Londra. Aborto “depenalizzato” e sindrome di Down, slitta il voto a Westminster
La legge britannica sull’aborto è al bivio. Alla Camera dei Comuni è atteso nei prossimi giorni il voto su quattro emendamenti alla riforma della giustizia penale che potrebbero rivoluzionare l’impianto su cui per quasi sessant’anni, Oltremanica, si è retta l’interruzione volontaria della gravidanza. La votazione era attesa nella giornata di mercoledì ma è stata rimandata (molto probabilmente alla prossima settimana) in seguito alla riorganizzazione dei lavori parlamentari.
Due di queste proposte di modifica sono di ispirazione “prolife”. L’iniziativa del deputato conservatore Liam Fox punta a vietare l’aborto a chi lo chiede esclusivamente per non mettere al mondo un bambino portatore di sindrome di Down. Circostanza che è facile da intercettare considerato che in questi casi la legge ora lo consente fino a 40 settimane. L’emendamento di Fox è maturato come seguito dell’inchiesta parlamentare del 2013 su aborto e disabilità che portò a una raccomandazione chiara: garantire condizioni omogenee di accesso all’interruzione volontaria della gravidanza per evitare discriminazioni.
Le associazioni impegnate a tutela della vita nascente approvano anche la proposta della deputata Tory Caroline Ansell di abbassare da 24 a 22 settimane il limite massimo entro cui effettuare l’aborto. Aggiustamento che nelle intenzioni del legislatore è dettato dalla necessità di adeguare la legge all’evidenza scientifica, supportata da tassi di sopravvivenza dei bambini nati prematuri sempre più alti, secondo la quale la vita fuori dell’utero oggi è possibile già a cinque mesi e mezzo.

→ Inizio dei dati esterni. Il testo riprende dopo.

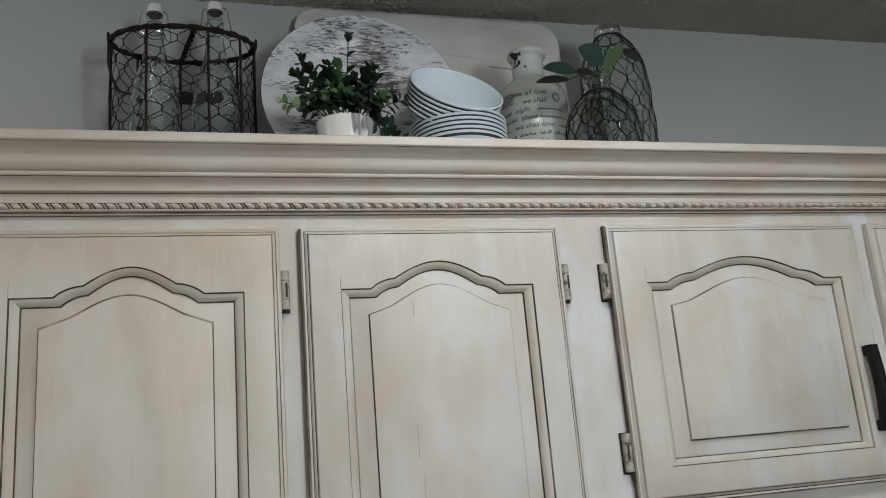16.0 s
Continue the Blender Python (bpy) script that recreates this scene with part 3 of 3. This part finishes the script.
def bottle(x, y, rz, height):
    b_ = thing("glass_bottle", x, y, DECK + 0.0062, "clear glass swing-top bottle with white stopper, in the wire basket", "bottle", "bottles in the basket", rz)
    s = height
    w = 0.0405
    body = [(w, 0.010), (w, 0.146), (w - 0.0015, 0.162), (0.0350, 0.184), (0.0285, 0.206), (0.0225, 0.228), (0.0178, 0.250)]
    heights = [0.010 + 0.0025 * k for k in range(97)]
    outer = [(w - 0.006, 0.0), (w - 0.0015, 0.003)] + [(float(np.interp(z, [q[1] for q in body], [q[0] for q in body])), z) for z in heights] + [
        (0.0146, 0.270), (0.0132, s - 0.052), (0.0150, s - 0.050), (0.0155, s - 0.044), (0.0150, s - 0.038), (0.0128, s - 0.036), (0.0128, s - 0.026), (0.0138, s - 0.022)]
    inner = [(max(r - 0.0030, 0.006), z + (0.004 if k == 0 else 0.0)) for k, (r, z) in enumerate(outer)]
    inner[0], inner[1] = (0.024, 0.0065), (0.035, 0.0070)
    bm_ = lathe(bmesh.new(), outer + inner[::-1], 60, None, True, True)
    for v in bm_.verts:   # shallow pressed dimples round body and shoulder
        if 0.02 < v.co.z < 0.222:
            cell = int(v.co.z / 0.012)
            q = 1 + 0.022 * math.cos(9 * math.atan2(v.co.y, v.co.x) + math.pi * (cell % 2)) * abs(math.sin(math.pi * v.co.z / 0.012))
            v.co.x, v.co.y = v.co.x * q, v.co.y * q
    part("glass", bm_, CLEAR, b_, "", 40)
    part("washer", lathe(bmesh.new(), [(0.0085, s - 0.0212), (0.0130, s - 0.0210), (0.0135, s - 0.0190), (0.0130, s - 0.0172), (0.009, s - 0.0172)], 24, None, True, True), RUBBER, b_, "", 40)
    part("stopper", lathe(bmesh.new(), [(0.0112, s - 0.0170), (0.0122, s - 0.0150), (0.0122, s - 0.0060), (0.0108, s - 0.0018), (0.006, s - 0.0005)], 24, None, True, True), STOPPER, b_, "white ceramic stopper", 40)
    bm_ = bmesh.new()
    for sy in (-1, 1):
        tube(bm_, smooth_path([(sy * 0.0145, 0, s - 0.010), (sy * 0.020, 0.001, s - 0.014), (sy * 0.0225, 0.002, s - 0.030), (sy * 0.0265, 0.003, s - 0.052), (sy * 0.0245, 0.002, s - 0.064), (sy * 0.0165, 0.0, s - 0.060)], 5), 0.0011, 5)
    tube(bm_, [(0.0165 * math.cos(2 * math.pi * k / 24), 0.0165 * math.sin(2 * math.pi * k / 24), s - 0.058 + 0.002 * math.sin(2 * math.pi * k / 24)) for k in range(24)], 0.0011, 5, True)
    tube(bm_, smooth_path([(-0.0165, 0, s - 0.058), (-0.024, -0.004, s - 0.050), (-0.018, -0.012, s - 0.044), (-0.010, -0.015, s - 0.053), (0.010, -0.015, s - 0.056), (0.0165, -0.004, s - 0.060)], 5), 0.0011, 5)
    part("bail_wire", bm_, BRIGHT_WIRE, b_, "bent steel bail wire", 60)
    return b_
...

Fanno invece molto discutere gli altri due emendamenti: entrambi proposti dall’opposizione laburista, entrambi mirati alla depenalizzazione dell’aborto. Diana Johnson propone di abolire il reato di interruzione illegale della gravidanza a carico delle donne; Stella Creasy suggerisce di eliminare la reclusione tra le pene contemplate in questi casi. L’effetto combinato di queste due iniziative desta preoccupazione a più livelli. Molti temono che ciò possa far cadere ogni deterrente contro l’infanticidio e favorire l’abuso delle pillole abortive, utilizzate sempre più spesso per l’interruzione volontaria della gravidanza a casa. Le modalità di prescrizione dei farmaci non cambierebbero ma l’idea che la madre non sia mai perseguibile per nessuna condotta – questa è la critica – potrebbe incoraggiare pratiche tardive e rischiose.
Contro gli emendamenti Johnson-Creasy si sono espresse sul fronte di difesa della vita think tank di bioetica come l’Anscombe Bioethics Centre di Oxford e la Chiesa cattolica. Il vescovo ausiliare della diocesi di Westminster, John Sherrington, referente della Conferenza episcopale di Galles e Inghilterra sulle questioni della vita, ha avvertito che «allentare le maglie della legislazione sull’aborto sarebbe un tragico errore sia per la madre che per il bambino».